Free Markets, Free People
Tiananmen Square 20 Years After
China, despite its economic progress, remains a rigidly totalitarian state that certainly doesn’t wish to be reminded of the pro-democracy rallies 20 years ago, or the bloody government crackdown that ended them:
China blanketed Tiananmen Square with police officers Thursday, determined to prevent any commemoration of the 20th anniversary of a military crackdown on pro-democracy protesters that left hundreds dead.
The government reacted angrily to a mention of the anniversary by Sec. State Hillary Clinton:
“The U.S. action makes groundless accusations against the Chinese government. We express strong dissatisfaction,” a Foreign Ministry spokesman, Qin Gang, told reporters at a regular briefing.
“The party and government have already come to a conclusion on the relevant issue,” he said. “History has shown that the party and government have put China on the proper socialist path that serves the fundamental interests of the Chinese people.”
And to ensure that the people of China have few venues in which to discuss this anniversary, the “fundmental interests of the Chinese people” are being “served” by blocking various internet sites:
Access was blocked to popular Internet services like Twitter, as well as to many university message boards. The home pages of a mini-blogging site and a video-sharing site warned users they would be closed through Saturday for “technical maintenance.
Known activists and dissidents are under close supervision:
One government notice about the need to seek out potential troublemakers apparently slipped onto the Internet by mistake, remaining just long enough to be reported by Agence France-Presse. “Village cadres must visit main persons of interest and place them under thought supervision and control,” read the order to Guishan township, about 870 miles from Beijing.
In a report released Thursday, the rights group Chinese Human Rights Defenders said 65 activists in nine provinces have been subjected to official harassment to keep them from commemorating the anniversary.
Ten have been taken into police custody since late May, the group said. Dozens of others, mostly from Beijing, are either under police guard or have been forced to leave their homes, according to the report.

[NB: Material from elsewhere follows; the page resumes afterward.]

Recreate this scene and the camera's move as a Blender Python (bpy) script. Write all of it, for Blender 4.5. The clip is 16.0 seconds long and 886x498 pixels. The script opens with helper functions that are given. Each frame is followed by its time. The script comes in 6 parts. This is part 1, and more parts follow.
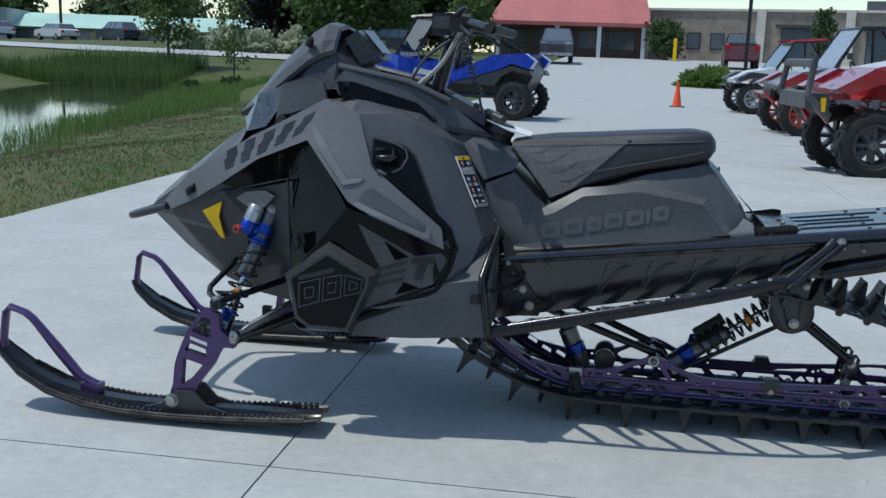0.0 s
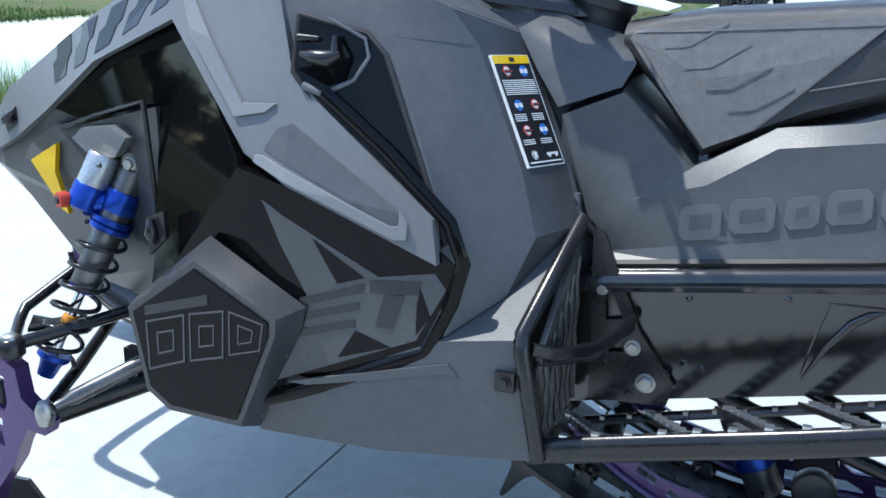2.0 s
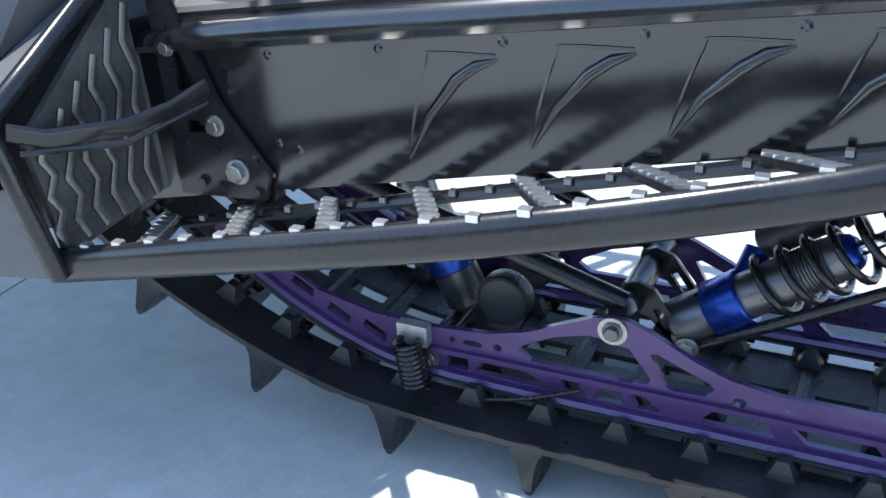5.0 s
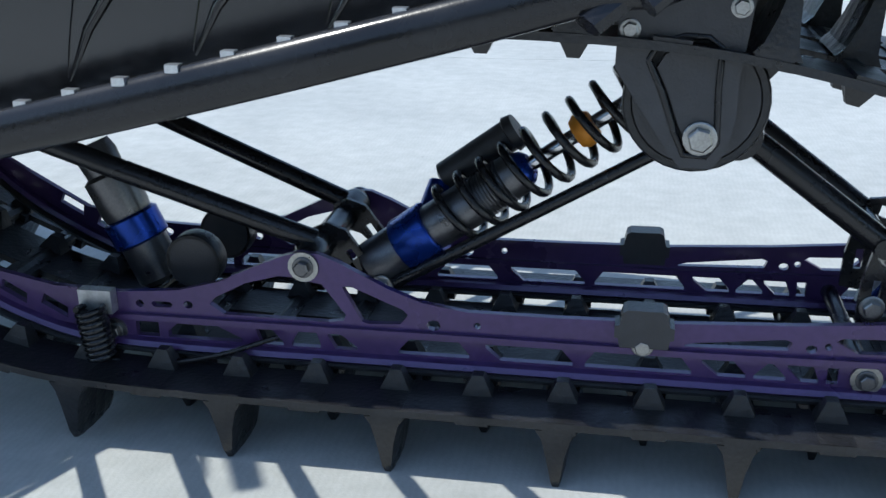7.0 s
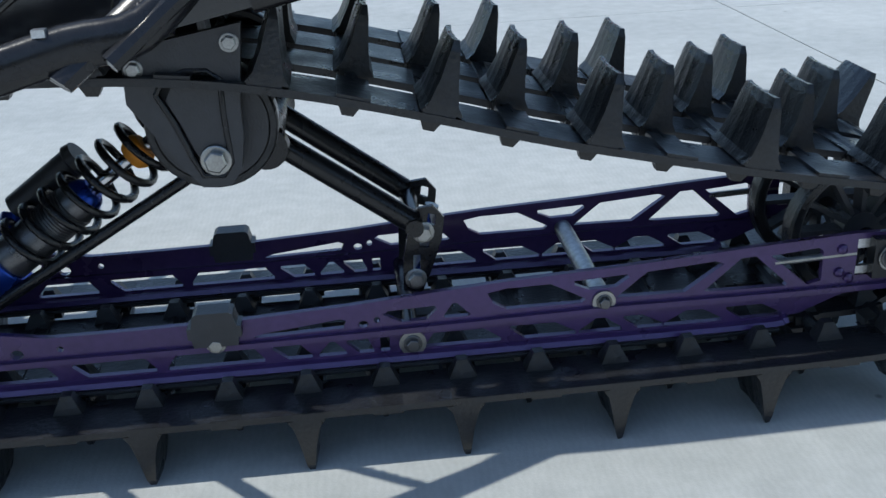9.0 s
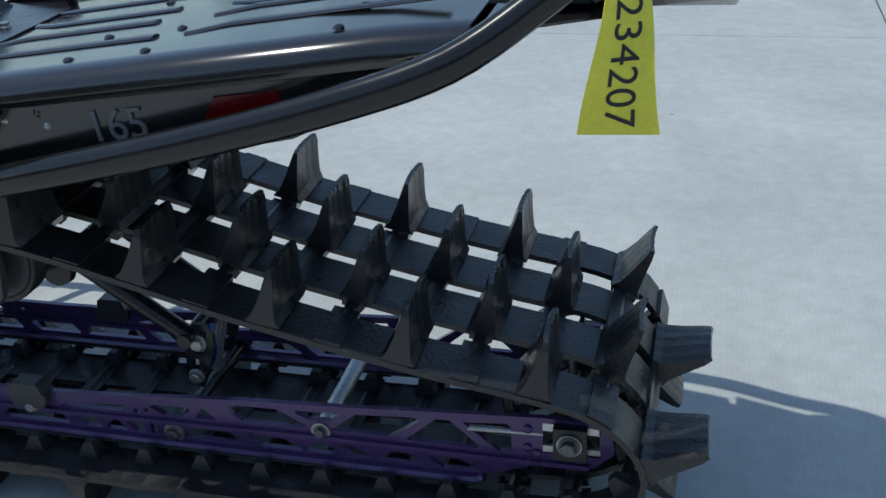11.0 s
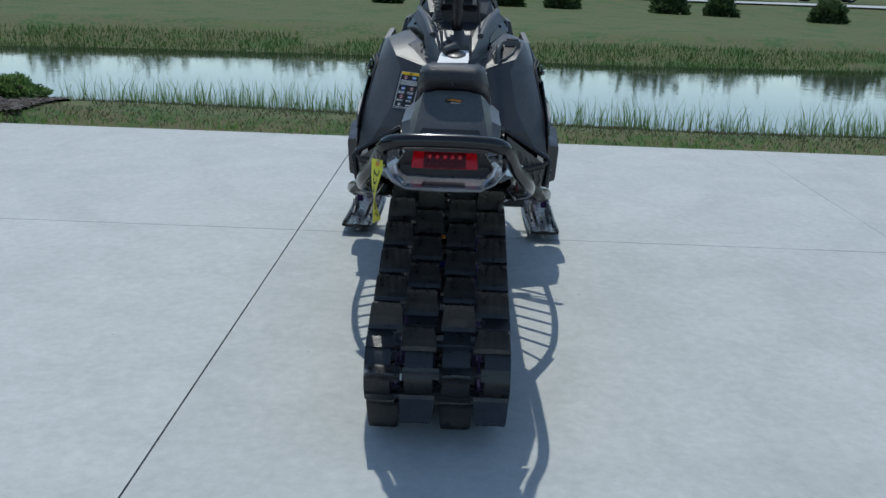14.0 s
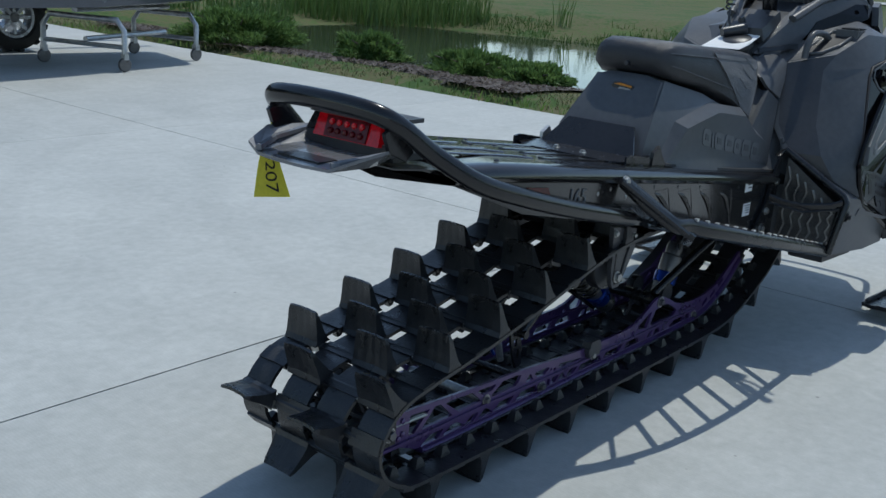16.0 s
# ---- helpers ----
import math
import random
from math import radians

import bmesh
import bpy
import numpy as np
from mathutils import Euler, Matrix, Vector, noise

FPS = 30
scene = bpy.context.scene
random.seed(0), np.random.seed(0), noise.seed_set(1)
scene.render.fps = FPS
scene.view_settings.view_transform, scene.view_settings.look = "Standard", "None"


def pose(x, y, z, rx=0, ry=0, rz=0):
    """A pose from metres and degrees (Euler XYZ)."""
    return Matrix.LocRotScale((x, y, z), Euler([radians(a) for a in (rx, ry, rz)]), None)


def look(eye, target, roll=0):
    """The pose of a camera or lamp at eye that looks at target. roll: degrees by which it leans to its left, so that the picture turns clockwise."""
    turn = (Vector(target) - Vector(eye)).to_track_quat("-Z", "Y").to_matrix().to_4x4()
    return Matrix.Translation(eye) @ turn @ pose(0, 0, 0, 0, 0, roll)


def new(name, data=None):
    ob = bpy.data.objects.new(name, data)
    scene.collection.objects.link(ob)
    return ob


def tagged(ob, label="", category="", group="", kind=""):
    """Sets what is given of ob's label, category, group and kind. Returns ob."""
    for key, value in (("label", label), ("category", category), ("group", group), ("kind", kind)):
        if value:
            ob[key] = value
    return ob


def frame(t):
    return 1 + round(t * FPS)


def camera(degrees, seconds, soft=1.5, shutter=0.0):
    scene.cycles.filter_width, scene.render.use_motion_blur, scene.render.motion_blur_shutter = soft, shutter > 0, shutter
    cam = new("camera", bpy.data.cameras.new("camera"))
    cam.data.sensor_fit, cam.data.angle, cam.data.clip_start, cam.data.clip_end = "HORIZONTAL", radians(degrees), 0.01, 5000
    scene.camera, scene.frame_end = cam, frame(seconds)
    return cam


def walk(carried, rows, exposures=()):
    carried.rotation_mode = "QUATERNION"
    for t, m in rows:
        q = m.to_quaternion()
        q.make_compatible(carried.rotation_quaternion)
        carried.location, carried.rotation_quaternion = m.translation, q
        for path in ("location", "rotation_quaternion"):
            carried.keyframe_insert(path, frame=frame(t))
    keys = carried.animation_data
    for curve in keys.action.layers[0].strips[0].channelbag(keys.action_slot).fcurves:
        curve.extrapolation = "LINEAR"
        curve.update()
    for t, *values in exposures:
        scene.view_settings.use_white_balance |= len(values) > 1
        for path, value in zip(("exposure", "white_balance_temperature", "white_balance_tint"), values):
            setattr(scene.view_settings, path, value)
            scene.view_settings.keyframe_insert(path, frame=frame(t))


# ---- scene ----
cam = camera(47.0, 16.0)
PATH = [
    (0, (2.86, -3.329, 1.154), (2.539, -1.392, 0.775), 1.9),
    (0.5, (2.857, -2.772, 1.114), (2.452, -0.859, 0.698), 1.2),
    (1, (2.828, -2.244, 1.062), (2.338, -0.36, 0.603), 1.9),
    (1.5, (2.839, -1.845, 1.024), (2.254, -0.002, 0.514), 1.5),
    (2, (2.865, -1.598, 0.968), (2.14, 0.185, 0.422), 0.8),
    (2.5, (2.901, -1.384, 0.918), (2.094, 0.323, 0.259), 1.1),
    (3, (2.967, -1.199, 0.939), (2.125, 0.411, 0.103), 0.3),
    (3.5, (3.097, -1.106, 0.925), (2.165, 0.428, 0.043), -1.4),
    (4, (3.187, -1.055, 0.897), (2.29, 0.465, -0.044), -2.3),
    (6.3, (3.319, -1.083, 0.641), (2.821, 0.692, -0.135), -0.9),
    (6.5, (3.322, -1.098, 0.616), (2.88, 0.712, -0.112), -0.2),
    (7, (3.368, -1.104, 0.611), (3.015, 0.734, -0.095), -0.9),
    (7.5, (3.421, -1.118, 0.623), (3.189, 0.731, -0.102), -1.6),
    (8, (3.453, -1.142, 0.642), (3.368, 0.721, -0.081), -1.8),
    (8.5, (3.467, -1.183, 0.661), (3.577, 0.668, -0.091), -2.6),
    (9, (3.567, -1.174, 0.693), (3.721, 0.652, -0.107), -2.8),
    (9.5, (3.702, -1.18, 0.776), (3.85, 0.625, -0.072), -2.0),
    (10, (3.895, -1.18, 0.874), (3.924, 0.59, -0.056), -3.3),
    (10.2, (3.961, -1.171, 0.899), (3.942, 0.599, -0.032), -3.6),
    (12.3, (5.57, -1.137, 1.25), (4.11, -0.05, 0.422), 1.2),
    (12.5, (5.844, -1.08, 1.277), (4.28, -0.112, 0.492), 2.9),
    (13, (6.307, -0.782, 1.255), (4.545, -0.126, 0.572), 3.6),
    (13.5, (6.674, -0.381, 1.261), (4.79, -0.114, 0.645), 3.2),
    (14, (6.872, 0.046, 1.266), (4.942, 0.015, 0.741), 2.0),
    (14.5, (6.767, 0.465, 1.244), (4.867, 0.138, 0.713), 2.1),
    (15, (6.489, 0.917, 1.211), (4.675, 0.274, 0.666), 2.8),
    (15.5, (6.047, 1.166, 1.16), (4.364, 0.24, 0.605), 4.0),
    (16, (5.597, 1.369, 1.116), (4.097, 0.166, 0.564), 4.1),
]
EXPOSURES = [(0, 0.42, 6450, 5), (1.0, 0.85, 6450, 5), (2.0, 1.62, 6300, 6), (2.5, 1.9, 6320, 6), (3.0, 2.2, 6380, 7), (3.5, 2.4, 6450, 8), (4.0, 2.5, 6450, 9), (6.3, 1.3, 6400, 6), (8.0, 0.78, 6400, 6), (8.7, 0.66, 6400, 6), (9.5, 0.78, 6400, 5), (10.2, 0.6, 6450, 4), (12.5, 0.34, 6450, 4), (16, 0.28, 6450, 4)]
walk(cam, [(t, look(eye, target, roll)) for t, eye, target, roll in PATH], EXPOSURES)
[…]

The mass media has, as expected, cooperated with the state as well:
There was no mention of the day’s significance in Thursday’s Beijing newspapers. The state-run mass-circulation China Daily led with a story about job growth signaling China’s economic recovery.
An interesting counterpoint to the claims that China has become more democratic over the years, and is actually doing a much better job with human rights than it has in the past. The fear of a simple remembrance of government brutality 20 years ago says that’s not at all true. And the government’s concerted effort to wipe that memory away prove it.